What to work on ->
Report all lines holding "follow".

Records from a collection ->
★ ★ ★ ★ ★

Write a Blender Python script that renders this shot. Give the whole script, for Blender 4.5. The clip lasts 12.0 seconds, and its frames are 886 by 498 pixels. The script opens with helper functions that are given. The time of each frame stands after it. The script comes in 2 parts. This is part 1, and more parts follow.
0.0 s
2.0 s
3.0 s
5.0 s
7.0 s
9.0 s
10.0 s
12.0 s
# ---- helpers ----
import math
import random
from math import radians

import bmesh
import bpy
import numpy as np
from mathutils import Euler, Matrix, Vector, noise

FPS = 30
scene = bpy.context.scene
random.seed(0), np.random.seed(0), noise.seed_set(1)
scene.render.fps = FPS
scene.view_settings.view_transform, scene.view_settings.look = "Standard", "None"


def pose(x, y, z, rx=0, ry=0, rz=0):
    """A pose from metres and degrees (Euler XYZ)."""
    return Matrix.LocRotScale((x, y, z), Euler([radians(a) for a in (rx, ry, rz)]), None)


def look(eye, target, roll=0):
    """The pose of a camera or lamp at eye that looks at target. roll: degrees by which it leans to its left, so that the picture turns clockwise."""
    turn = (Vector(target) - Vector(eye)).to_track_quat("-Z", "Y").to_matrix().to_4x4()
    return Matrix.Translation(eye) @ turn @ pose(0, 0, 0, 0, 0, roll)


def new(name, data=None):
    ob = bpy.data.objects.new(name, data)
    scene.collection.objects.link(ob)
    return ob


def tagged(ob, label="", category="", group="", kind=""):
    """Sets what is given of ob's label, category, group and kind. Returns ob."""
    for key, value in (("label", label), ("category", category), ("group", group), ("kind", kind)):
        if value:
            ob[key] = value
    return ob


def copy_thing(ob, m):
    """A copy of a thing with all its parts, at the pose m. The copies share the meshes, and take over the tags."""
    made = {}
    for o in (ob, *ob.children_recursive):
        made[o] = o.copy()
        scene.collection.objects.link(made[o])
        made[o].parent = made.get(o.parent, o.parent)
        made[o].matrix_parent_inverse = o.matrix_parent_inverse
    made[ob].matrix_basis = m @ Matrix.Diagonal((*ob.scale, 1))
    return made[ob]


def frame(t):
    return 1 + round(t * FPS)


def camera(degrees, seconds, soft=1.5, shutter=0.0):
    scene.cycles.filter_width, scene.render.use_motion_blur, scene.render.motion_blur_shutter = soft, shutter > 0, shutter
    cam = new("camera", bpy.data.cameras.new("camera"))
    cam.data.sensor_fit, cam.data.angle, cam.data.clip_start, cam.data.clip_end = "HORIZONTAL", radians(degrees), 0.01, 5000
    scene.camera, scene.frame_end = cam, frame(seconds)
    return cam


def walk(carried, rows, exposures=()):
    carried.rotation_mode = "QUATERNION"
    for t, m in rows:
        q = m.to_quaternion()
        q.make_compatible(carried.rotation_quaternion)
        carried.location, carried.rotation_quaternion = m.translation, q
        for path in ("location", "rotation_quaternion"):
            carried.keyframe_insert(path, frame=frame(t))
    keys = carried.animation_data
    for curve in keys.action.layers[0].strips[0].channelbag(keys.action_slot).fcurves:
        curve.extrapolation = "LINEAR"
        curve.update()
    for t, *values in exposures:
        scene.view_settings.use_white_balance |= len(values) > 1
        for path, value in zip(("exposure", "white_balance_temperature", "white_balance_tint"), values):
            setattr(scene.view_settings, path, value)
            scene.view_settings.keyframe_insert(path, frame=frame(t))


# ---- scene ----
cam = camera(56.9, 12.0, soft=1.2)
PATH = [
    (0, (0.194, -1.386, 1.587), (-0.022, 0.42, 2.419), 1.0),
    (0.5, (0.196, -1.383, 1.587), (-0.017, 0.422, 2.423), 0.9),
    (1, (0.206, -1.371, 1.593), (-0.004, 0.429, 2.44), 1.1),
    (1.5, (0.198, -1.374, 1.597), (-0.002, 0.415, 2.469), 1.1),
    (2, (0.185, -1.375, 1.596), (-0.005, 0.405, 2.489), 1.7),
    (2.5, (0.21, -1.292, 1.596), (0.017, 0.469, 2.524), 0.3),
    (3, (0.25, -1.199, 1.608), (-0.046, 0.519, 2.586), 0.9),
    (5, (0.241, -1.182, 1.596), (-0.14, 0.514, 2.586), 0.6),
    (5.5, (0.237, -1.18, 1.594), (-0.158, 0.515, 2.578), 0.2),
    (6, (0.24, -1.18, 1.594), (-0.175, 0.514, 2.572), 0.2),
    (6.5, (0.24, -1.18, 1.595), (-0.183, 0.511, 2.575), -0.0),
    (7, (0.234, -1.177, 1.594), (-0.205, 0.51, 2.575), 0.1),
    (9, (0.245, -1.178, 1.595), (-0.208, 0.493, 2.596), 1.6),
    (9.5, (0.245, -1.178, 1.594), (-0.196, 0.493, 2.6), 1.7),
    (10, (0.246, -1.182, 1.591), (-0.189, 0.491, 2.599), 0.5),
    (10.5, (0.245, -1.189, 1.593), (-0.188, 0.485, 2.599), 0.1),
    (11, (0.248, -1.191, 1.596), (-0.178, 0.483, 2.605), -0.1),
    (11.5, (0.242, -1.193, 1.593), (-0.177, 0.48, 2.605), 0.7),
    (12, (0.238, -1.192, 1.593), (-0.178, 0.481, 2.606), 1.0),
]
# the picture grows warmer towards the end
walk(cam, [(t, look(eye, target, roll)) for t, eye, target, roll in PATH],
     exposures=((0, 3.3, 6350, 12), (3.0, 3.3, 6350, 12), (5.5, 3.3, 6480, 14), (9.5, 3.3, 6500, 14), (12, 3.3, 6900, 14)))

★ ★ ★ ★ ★

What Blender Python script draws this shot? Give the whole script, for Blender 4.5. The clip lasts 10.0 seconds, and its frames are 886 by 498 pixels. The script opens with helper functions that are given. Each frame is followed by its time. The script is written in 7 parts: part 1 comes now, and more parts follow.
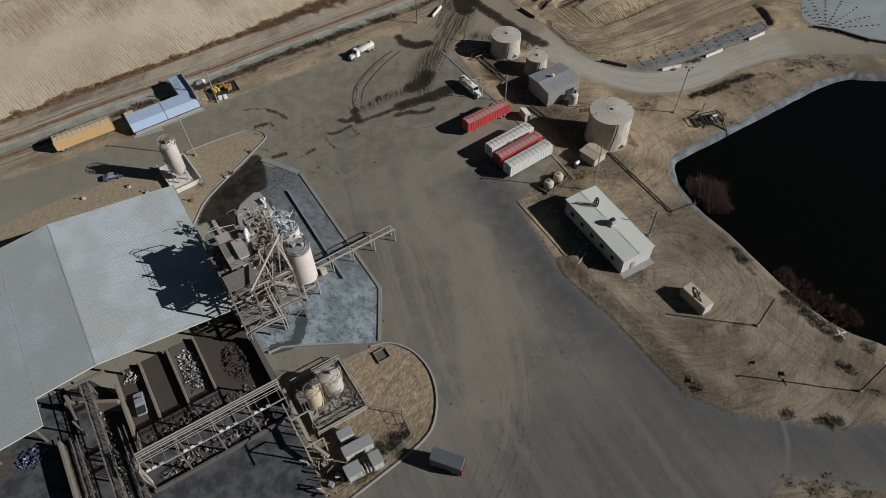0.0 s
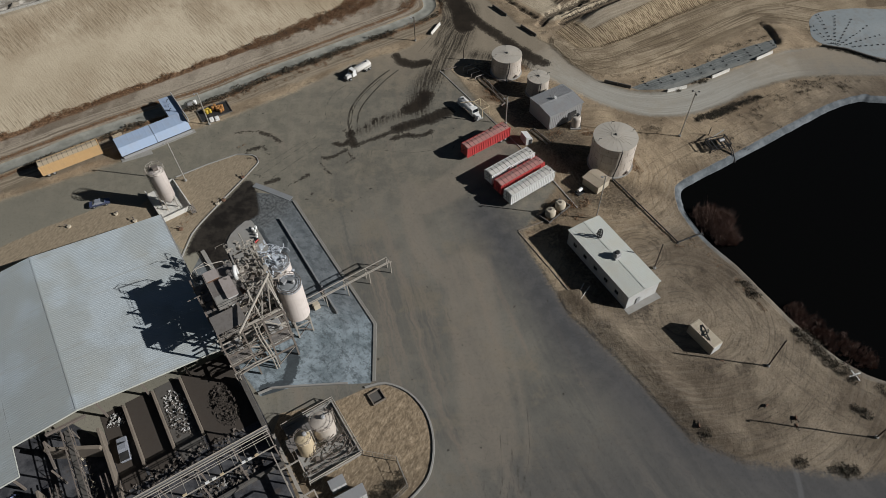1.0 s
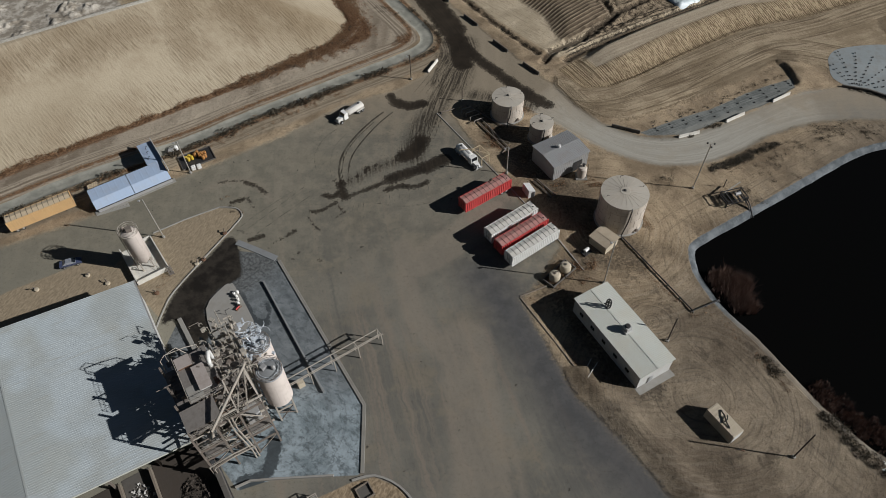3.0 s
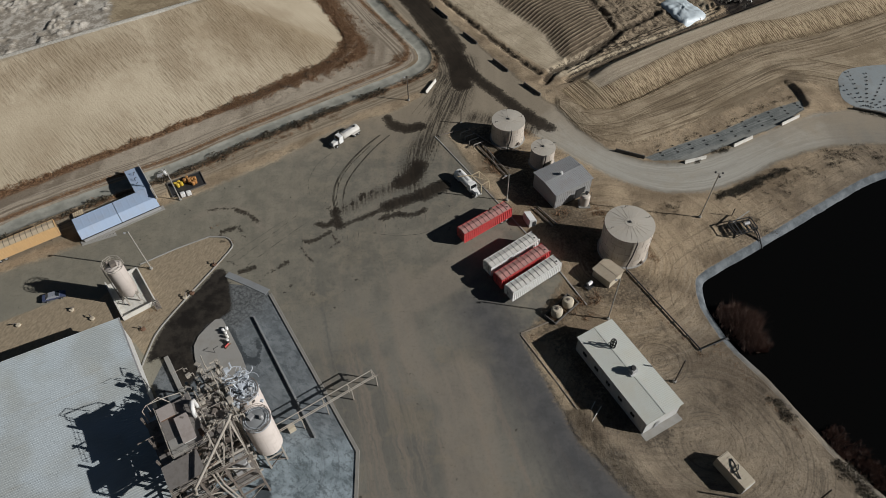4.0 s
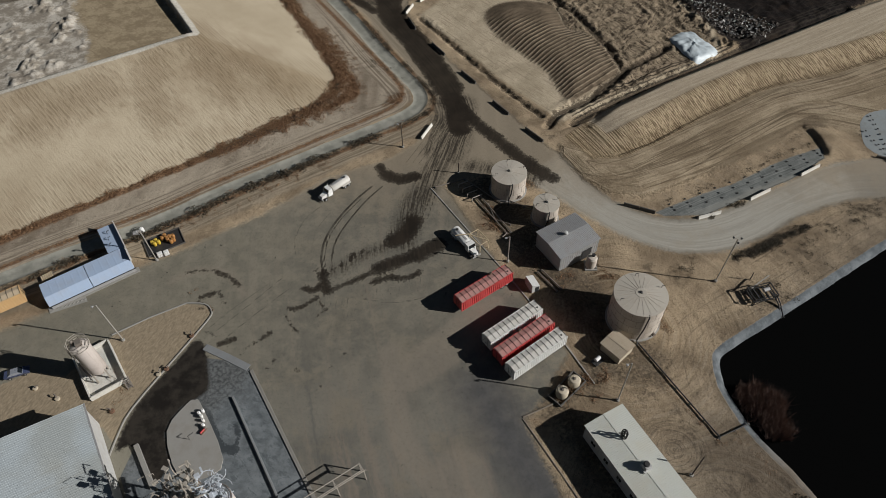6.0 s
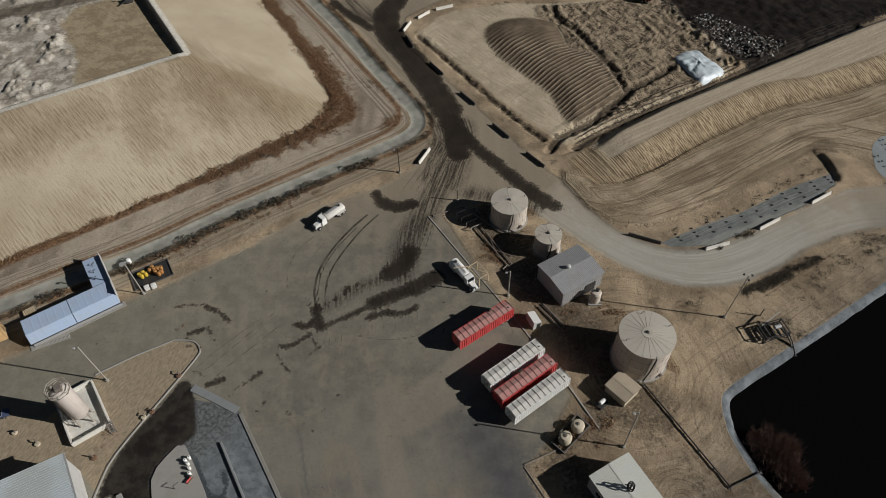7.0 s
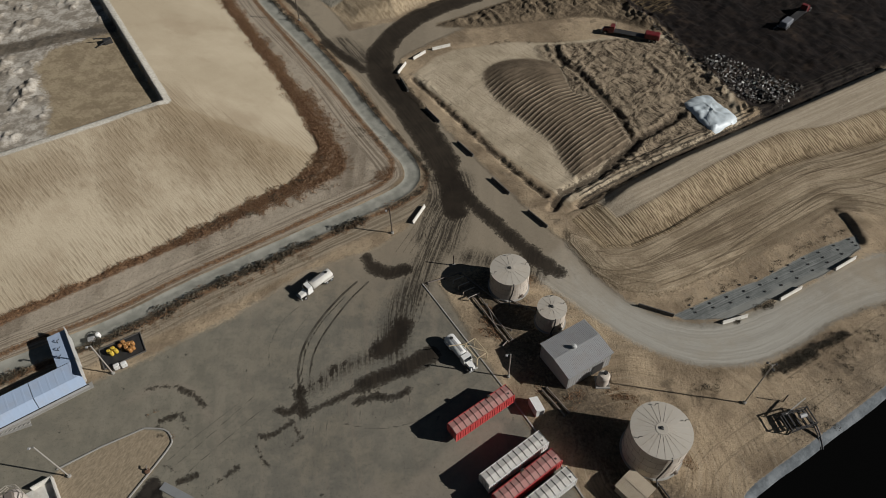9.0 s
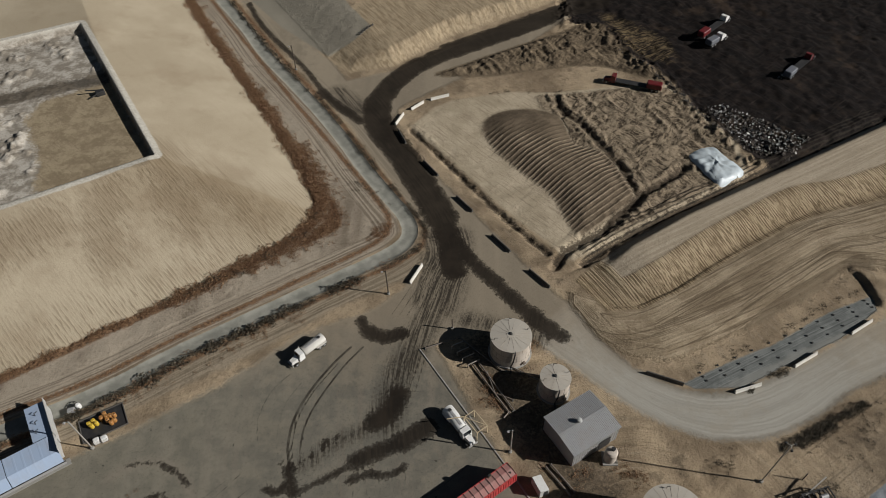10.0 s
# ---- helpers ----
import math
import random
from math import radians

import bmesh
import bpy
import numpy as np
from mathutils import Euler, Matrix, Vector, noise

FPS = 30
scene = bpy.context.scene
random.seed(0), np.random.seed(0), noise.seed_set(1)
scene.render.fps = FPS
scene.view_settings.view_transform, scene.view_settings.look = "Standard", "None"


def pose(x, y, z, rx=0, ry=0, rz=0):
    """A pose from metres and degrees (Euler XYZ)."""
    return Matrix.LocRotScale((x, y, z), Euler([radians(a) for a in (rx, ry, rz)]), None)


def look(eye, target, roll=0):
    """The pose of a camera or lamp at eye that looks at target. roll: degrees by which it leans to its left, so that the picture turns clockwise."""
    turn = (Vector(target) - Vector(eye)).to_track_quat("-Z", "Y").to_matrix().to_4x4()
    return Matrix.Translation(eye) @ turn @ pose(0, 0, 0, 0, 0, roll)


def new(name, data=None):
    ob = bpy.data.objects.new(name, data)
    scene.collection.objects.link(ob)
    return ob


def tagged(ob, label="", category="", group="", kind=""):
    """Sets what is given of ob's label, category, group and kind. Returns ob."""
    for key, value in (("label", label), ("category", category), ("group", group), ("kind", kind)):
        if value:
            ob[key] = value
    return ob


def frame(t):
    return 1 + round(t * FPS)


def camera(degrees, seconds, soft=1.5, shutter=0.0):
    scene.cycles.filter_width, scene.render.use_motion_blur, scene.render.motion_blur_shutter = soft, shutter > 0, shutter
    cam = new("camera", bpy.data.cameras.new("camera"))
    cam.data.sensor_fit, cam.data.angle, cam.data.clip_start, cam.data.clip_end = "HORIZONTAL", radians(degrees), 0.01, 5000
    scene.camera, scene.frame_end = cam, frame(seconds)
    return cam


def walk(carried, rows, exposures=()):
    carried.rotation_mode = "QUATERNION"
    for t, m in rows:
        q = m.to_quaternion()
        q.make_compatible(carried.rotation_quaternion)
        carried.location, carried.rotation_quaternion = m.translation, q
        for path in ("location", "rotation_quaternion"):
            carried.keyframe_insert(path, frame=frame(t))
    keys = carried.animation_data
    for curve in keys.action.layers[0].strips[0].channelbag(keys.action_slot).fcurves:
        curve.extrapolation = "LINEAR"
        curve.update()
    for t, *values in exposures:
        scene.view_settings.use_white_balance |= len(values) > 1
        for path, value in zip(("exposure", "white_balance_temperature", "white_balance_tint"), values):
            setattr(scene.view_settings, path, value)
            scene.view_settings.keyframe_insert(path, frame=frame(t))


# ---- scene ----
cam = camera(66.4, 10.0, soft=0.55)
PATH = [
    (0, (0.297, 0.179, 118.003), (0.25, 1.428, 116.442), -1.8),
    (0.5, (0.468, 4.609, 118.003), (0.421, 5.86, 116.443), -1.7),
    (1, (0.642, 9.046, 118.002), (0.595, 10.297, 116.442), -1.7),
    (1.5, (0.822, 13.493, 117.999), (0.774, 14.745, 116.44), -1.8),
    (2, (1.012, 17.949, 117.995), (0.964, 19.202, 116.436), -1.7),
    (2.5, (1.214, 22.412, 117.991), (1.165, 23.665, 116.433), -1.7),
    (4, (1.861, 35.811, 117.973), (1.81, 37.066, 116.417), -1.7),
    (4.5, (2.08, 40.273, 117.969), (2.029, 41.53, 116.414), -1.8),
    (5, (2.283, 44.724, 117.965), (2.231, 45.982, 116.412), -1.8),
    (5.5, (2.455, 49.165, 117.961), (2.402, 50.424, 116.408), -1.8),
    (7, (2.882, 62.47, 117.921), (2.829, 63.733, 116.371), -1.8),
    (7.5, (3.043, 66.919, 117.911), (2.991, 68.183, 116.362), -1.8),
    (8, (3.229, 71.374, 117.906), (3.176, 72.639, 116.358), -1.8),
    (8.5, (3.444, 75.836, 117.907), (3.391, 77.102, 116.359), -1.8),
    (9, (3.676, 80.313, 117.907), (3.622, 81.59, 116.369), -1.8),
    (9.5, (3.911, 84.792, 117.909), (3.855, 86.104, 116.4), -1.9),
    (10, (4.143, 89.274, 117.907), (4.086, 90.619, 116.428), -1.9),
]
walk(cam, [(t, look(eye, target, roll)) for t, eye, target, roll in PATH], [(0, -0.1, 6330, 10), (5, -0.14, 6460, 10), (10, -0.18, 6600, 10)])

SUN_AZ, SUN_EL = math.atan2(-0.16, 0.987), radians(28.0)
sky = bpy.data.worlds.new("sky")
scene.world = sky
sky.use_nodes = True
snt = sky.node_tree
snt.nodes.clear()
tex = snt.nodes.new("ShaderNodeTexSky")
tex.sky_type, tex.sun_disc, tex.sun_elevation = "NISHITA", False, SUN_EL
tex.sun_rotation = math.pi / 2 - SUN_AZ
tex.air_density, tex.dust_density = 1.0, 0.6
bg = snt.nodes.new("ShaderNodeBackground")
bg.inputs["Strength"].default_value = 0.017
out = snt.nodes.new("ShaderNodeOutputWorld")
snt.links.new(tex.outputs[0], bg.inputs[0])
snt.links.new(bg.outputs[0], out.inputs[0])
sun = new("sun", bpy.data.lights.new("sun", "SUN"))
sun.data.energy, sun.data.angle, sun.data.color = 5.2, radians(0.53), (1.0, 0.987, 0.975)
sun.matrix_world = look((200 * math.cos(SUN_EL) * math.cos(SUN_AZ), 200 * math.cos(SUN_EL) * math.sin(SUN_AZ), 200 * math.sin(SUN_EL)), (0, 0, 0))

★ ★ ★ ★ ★

Full response ->
Write a Blender Python script that renders this shot. Give the whole script, for Blender 4.5. The clip lasts 12.0 seconds, and its frames are 886 by 498 pixels. The script opens with helper functions that are given. The time of each frame stands after it. The script comes in 2 parts. This is part 1, and more parts follow.
What Blender Python script draws this shot? Give the whole script, for Blender 4.5. The clip lasts 10.0 seconds, and its frames are 886 by 498 pixels. The script opens with helper functions that are given. Each frame is followed by its time. The script is written in 7 parts: part 1 comes now, and more parts follow.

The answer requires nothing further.